Aim
Write out each line word for word. Drop pictures.

## Start Dataset content

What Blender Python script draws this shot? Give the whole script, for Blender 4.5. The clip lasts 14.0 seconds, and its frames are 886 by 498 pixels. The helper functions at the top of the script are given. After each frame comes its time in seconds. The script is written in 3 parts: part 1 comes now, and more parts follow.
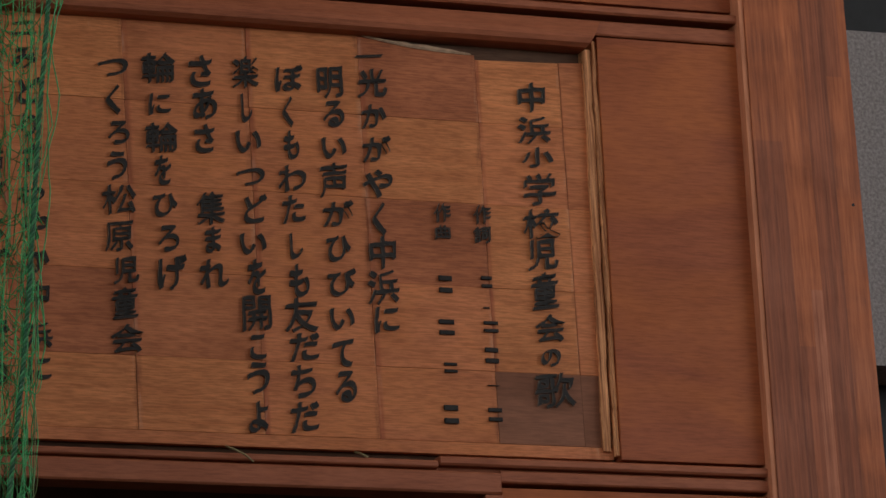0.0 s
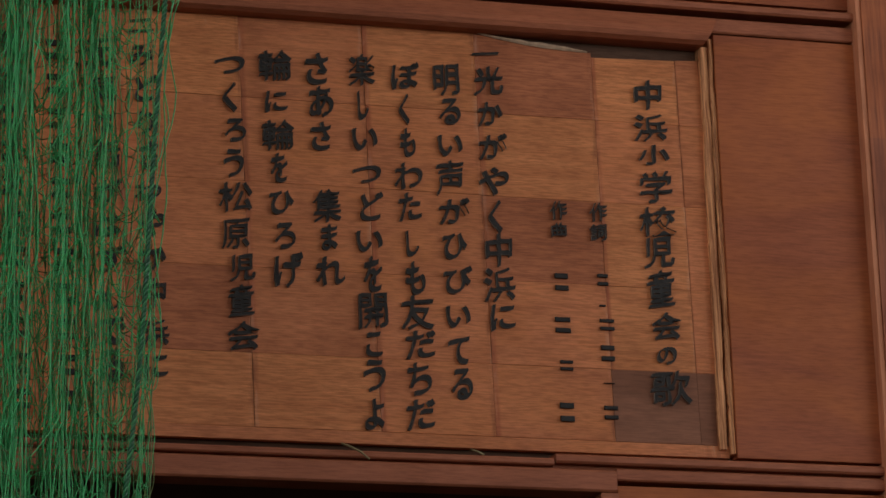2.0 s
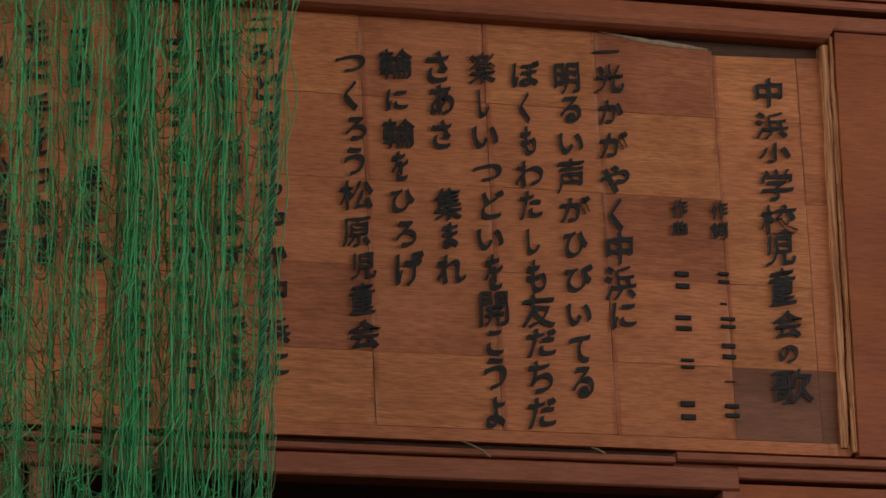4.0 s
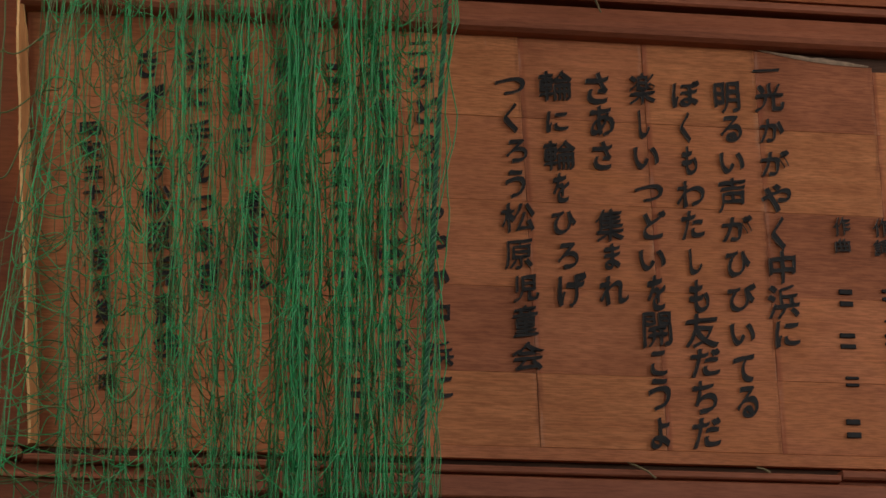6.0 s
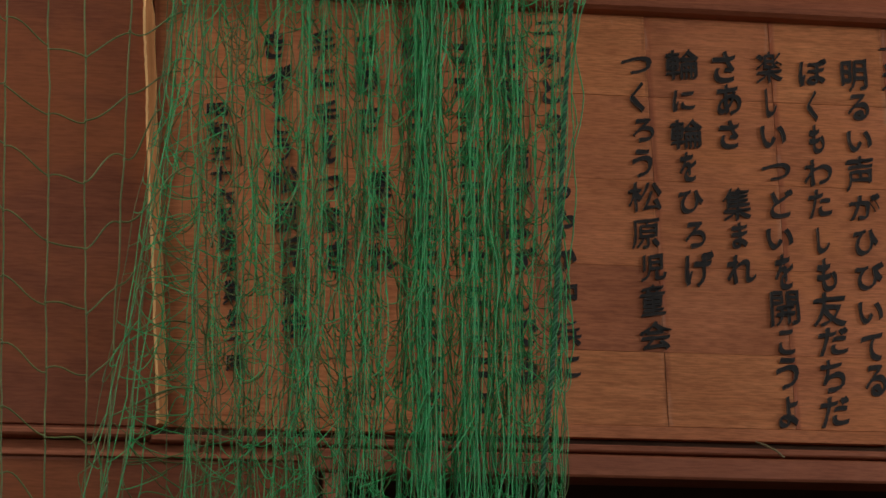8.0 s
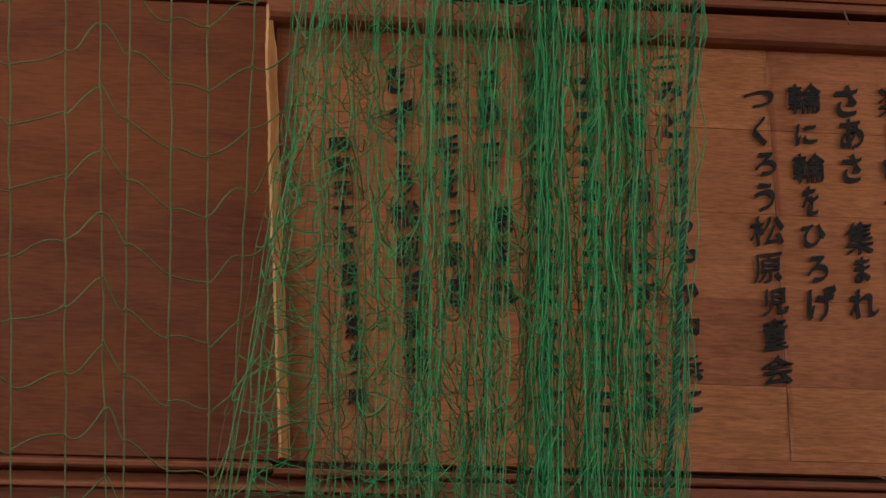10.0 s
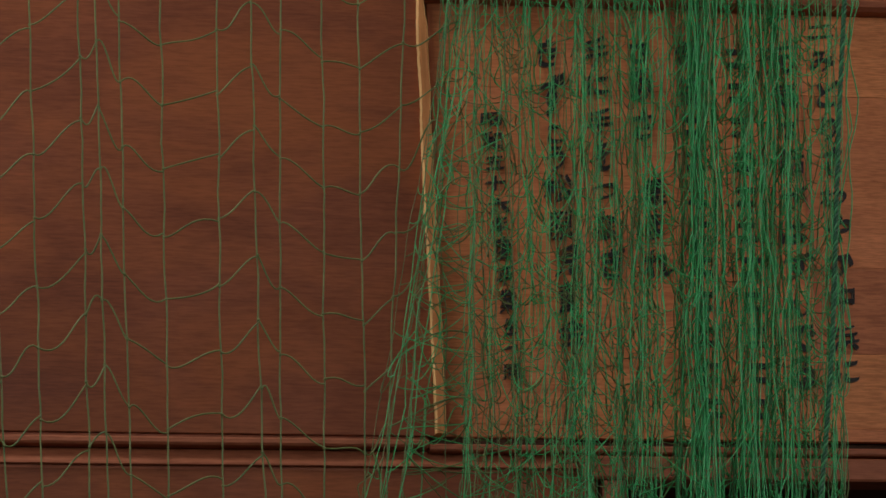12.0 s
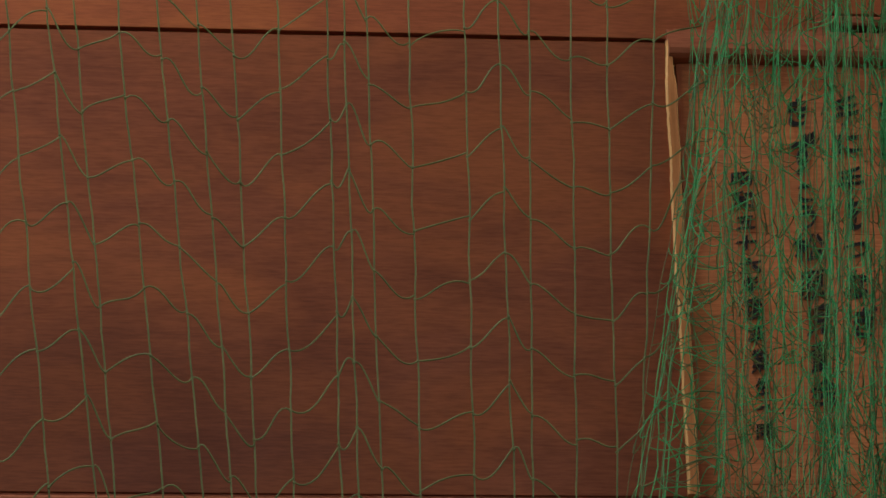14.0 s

## End Dataset content

Finished answer
What Blender Python script draws this shot? Give the whole script, for Blender 4.5. The clip lasts 14.0 seconds, and its frames are 886 by 498 pixels. The helper functions at the top of the script are given. After each frame comes its time in seconds. The script is written in 3 parts: part 1 comes now, and more parts follow.
0.0 s
2.0 s
4.0 s
6.0 s
8.0 s
10.0 s
12.0 s
14.0 s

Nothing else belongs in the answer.